Write out exactly the lines below that run from the one containing "return Matrix.Translation(eye) @" through the one containing "scene.view_settings.use_white_balance |= len(values)", both included, with no other lines.

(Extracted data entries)
━━━━━━━━━━
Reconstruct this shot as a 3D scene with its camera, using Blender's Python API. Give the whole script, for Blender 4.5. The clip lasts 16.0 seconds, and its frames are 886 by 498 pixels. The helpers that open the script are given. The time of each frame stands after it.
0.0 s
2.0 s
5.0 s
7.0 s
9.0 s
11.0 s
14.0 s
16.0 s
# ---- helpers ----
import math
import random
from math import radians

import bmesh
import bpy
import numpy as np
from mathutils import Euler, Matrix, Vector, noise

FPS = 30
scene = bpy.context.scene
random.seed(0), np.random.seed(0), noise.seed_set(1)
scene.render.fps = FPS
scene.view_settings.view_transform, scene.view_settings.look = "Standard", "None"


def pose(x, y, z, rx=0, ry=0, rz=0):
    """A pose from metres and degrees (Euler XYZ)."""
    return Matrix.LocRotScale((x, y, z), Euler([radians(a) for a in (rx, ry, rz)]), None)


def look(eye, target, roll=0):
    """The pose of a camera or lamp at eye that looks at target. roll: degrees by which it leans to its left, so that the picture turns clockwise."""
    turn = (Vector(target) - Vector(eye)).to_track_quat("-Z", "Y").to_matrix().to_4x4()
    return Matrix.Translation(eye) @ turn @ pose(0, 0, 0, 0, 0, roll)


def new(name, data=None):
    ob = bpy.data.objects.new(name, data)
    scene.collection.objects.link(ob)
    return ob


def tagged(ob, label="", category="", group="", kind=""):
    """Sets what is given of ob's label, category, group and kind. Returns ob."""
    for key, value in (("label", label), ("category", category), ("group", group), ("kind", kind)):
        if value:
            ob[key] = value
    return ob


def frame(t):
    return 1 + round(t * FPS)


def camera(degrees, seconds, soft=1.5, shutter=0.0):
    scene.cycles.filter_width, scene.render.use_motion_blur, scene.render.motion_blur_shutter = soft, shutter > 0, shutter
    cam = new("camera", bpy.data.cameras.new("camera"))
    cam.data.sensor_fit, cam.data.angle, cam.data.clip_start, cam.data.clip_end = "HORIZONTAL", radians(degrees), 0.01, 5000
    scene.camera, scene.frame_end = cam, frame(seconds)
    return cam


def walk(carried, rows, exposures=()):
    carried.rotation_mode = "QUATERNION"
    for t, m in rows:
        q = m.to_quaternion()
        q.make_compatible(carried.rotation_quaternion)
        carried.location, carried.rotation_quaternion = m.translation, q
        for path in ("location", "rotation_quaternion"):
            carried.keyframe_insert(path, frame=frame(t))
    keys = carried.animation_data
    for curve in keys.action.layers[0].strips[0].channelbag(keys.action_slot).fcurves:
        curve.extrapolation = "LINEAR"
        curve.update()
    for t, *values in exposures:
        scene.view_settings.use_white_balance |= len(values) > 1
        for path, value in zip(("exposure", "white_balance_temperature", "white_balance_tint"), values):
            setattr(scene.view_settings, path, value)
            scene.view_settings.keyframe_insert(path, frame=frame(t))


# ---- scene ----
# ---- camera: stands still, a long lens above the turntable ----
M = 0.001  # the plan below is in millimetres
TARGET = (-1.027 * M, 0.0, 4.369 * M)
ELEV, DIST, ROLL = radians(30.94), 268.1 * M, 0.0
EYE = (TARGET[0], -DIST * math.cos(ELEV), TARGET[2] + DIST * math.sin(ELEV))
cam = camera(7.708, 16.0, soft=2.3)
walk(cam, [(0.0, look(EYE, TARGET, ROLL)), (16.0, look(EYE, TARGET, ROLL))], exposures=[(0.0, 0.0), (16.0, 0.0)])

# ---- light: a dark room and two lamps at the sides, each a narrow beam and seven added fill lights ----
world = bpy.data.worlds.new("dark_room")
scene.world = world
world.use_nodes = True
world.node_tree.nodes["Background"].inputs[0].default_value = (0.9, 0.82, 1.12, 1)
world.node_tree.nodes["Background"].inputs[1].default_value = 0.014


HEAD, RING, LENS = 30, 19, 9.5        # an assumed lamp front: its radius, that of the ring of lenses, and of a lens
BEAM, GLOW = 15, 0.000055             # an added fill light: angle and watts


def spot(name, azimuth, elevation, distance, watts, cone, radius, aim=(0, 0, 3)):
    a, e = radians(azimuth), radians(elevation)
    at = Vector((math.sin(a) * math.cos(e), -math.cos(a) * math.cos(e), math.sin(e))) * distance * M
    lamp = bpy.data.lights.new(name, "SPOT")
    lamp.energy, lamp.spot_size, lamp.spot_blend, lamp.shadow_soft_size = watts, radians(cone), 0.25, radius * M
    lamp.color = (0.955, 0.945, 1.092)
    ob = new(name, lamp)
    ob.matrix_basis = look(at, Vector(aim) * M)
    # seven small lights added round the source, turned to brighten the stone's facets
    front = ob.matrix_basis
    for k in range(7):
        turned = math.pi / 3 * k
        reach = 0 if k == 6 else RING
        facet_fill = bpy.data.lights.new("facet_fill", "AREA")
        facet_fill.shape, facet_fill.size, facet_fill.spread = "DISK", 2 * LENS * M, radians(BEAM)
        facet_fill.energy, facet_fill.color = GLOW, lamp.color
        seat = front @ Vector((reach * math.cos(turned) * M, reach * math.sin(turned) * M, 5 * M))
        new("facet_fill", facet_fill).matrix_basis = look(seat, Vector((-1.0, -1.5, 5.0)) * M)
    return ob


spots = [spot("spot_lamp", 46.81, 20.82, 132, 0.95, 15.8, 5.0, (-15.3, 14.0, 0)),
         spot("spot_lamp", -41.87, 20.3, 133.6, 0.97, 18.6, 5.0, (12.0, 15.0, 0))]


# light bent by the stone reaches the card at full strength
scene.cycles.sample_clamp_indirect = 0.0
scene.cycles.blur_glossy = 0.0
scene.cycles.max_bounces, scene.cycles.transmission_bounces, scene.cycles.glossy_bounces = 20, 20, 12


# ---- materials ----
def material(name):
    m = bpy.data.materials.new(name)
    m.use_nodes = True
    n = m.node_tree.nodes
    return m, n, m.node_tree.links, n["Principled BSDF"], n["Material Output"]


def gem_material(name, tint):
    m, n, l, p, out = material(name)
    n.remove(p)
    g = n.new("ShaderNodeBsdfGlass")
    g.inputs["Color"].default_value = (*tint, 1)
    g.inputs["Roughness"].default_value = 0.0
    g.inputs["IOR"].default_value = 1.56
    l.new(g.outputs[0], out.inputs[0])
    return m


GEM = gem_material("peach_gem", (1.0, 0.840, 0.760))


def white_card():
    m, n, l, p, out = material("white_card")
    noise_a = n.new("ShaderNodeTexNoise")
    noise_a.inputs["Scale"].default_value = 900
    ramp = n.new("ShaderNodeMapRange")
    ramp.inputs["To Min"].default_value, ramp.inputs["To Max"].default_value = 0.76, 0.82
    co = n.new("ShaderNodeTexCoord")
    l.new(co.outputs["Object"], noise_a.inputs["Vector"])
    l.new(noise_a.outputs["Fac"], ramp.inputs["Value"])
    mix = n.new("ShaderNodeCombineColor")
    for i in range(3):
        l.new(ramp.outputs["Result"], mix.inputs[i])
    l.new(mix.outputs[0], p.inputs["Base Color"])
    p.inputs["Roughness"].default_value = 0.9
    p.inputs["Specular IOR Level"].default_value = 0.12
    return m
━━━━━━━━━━
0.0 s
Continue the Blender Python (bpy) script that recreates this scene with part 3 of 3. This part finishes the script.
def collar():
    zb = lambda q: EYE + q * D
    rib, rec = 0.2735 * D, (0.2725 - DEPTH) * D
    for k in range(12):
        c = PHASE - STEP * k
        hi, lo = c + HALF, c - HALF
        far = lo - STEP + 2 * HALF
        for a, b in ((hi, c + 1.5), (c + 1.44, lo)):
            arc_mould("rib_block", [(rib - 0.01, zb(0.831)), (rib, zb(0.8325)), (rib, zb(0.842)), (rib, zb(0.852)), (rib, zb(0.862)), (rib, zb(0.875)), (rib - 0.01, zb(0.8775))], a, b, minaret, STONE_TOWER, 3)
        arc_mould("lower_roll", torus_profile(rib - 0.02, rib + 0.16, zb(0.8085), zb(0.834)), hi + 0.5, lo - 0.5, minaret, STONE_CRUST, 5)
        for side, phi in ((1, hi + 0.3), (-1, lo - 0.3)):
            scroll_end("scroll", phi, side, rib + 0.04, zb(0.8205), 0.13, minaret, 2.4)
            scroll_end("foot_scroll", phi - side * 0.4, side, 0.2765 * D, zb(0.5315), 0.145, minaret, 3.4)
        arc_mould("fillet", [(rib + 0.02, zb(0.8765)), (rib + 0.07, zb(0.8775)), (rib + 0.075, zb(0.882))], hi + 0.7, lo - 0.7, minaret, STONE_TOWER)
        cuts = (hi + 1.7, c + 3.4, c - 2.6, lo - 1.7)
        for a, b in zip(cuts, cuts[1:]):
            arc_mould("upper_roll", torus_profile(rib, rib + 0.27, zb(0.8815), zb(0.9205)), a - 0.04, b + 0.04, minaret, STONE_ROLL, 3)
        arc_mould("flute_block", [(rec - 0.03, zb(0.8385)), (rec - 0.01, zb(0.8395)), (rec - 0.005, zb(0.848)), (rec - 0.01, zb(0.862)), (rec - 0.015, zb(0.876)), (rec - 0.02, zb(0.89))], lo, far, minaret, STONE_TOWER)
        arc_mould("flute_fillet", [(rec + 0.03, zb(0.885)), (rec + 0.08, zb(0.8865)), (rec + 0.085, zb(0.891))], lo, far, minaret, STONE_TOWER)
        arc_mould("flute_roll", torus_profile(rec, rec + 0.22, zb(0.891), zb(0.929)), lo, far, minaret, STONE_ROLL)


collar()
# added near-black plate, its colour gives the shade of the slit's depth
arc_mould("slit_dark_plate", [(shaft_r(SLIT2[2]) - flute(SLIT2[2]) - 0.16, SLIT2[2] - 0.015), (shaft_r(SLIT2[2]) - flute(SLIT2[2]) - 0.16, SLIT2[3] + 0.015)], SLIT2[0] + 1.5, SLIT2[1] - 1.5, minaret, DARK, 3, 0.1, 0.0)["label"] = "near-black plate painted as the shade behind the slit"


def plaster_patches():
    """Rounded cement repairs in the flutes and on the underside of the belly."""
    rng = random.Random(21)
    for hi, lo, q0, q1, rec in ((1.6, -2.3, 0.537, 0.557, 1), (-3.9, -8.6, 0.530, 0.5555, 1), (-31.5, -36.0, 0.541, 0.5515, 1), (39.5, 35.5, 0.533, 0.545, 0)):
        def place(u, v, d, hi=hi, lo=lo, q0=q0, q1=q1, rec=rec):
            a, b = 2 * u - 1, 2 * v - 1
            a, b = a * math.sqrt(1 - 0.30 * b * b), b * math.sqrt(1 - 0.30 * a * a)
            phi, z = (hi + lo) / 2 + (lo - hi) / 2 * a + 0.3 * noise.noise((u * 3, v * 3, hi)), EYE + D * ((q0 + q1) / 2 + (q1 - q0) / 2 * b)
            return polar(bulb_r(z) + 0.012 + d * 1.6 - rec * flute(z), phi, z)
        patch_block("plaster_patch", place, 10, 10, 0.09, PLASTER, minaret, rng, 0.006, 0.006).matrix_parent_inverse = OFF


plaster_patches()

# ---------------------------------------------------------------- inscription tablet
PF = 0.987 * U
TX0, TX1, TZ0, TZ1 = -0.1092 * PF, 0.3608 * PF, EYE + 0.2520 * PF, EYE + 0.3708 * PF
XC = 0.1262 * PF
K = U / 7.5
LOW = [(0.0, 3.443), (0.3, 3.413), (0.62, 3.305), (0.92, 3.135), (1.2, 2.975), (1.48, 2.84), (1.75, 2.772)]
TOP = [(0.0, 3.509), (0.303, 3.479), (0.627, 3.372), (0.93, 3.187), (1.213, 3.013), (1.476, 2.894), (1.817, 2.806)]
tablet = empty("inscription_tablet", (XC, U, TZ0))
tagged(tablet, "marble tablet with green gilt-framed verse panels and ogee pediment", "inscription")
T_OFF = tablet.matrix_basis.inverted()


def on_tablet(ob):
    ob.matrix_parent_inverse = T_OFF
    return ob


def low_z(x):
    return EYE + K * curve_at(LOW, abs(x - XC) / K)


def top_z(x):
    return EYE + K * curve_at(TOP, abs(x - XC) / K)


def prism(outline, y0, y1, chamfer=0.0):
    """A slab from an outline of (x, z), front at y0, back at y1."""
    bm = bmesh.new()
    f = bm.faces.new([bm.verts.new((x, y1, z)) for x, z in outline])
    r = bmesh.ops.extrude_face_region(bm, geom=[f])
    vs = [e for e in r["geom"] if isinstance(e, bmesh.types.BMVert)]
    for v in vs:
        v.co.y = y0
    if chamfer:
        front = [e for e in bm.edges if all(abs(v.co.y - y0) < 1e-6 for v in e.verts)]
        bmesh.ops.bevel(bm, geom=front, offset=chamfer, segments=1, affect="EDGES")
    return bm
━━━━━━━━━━
Response below:
    return Matrix.Translation(eye) @ turn @ pose(0, 0, 0, 0, 0, roll)


def new(name, data=None):
    ob = bpy.data.objects.new(name, data)
    scene.collection.objects.link(ob)
    return ob


def tagged(ob, label="", category="", group="", kind=""):
    """Sets what is given of ob's label, category, group and kind. Returns ob."""
    for key, value in (("label", label), ("category", category), ("group", group), ("kind", kind)):
        if value:
            ob[key] = value
    return ob


def frame(t):
    return 1 + round(t * FPS)


def camera(degrees, seconds, soft=1.5, shutter=0.0):
    scene.cycles.filter_width, scene.render.use_motion_blur, scene.render.motion_blur_shutter = soft, shutter > 0, shutter
    cam = new("camera", bpy.data.cameras.new("camera"))
    cam.data.sensor_fit, cam.data.angle, cam.data.clip_start, cam.data.clip_end = "HORIZONTAL", radians(degrees), 0.01, 5000
    scene.camera, scene.frame_end = cam, frame(seconds)
    return cam


def walk(carried, rows, exposures=()):
    carried.rotation_mode = "QUATERNION"
    for t, m in rows:
        q = m.to_quaternion()
        q.make_compatible(carried.rotation_quaternion)
        carried.location, carried.rotation_quaternion = m.translation, q
        for path in ("location", "rotation_quaternion"):
            carried.keyframe_insert(path, frame=frame(t))
    keys = carried.animation_data
    for curve in keys.action.layers[0].strips[0].channelbag(keys.action_slot).fcurves:
        curve.extrapolation = "LINEAR"
        curve.update()
    for t, *values in exposures:
        scene.view_settings.use_white_balance |= len(values) > 1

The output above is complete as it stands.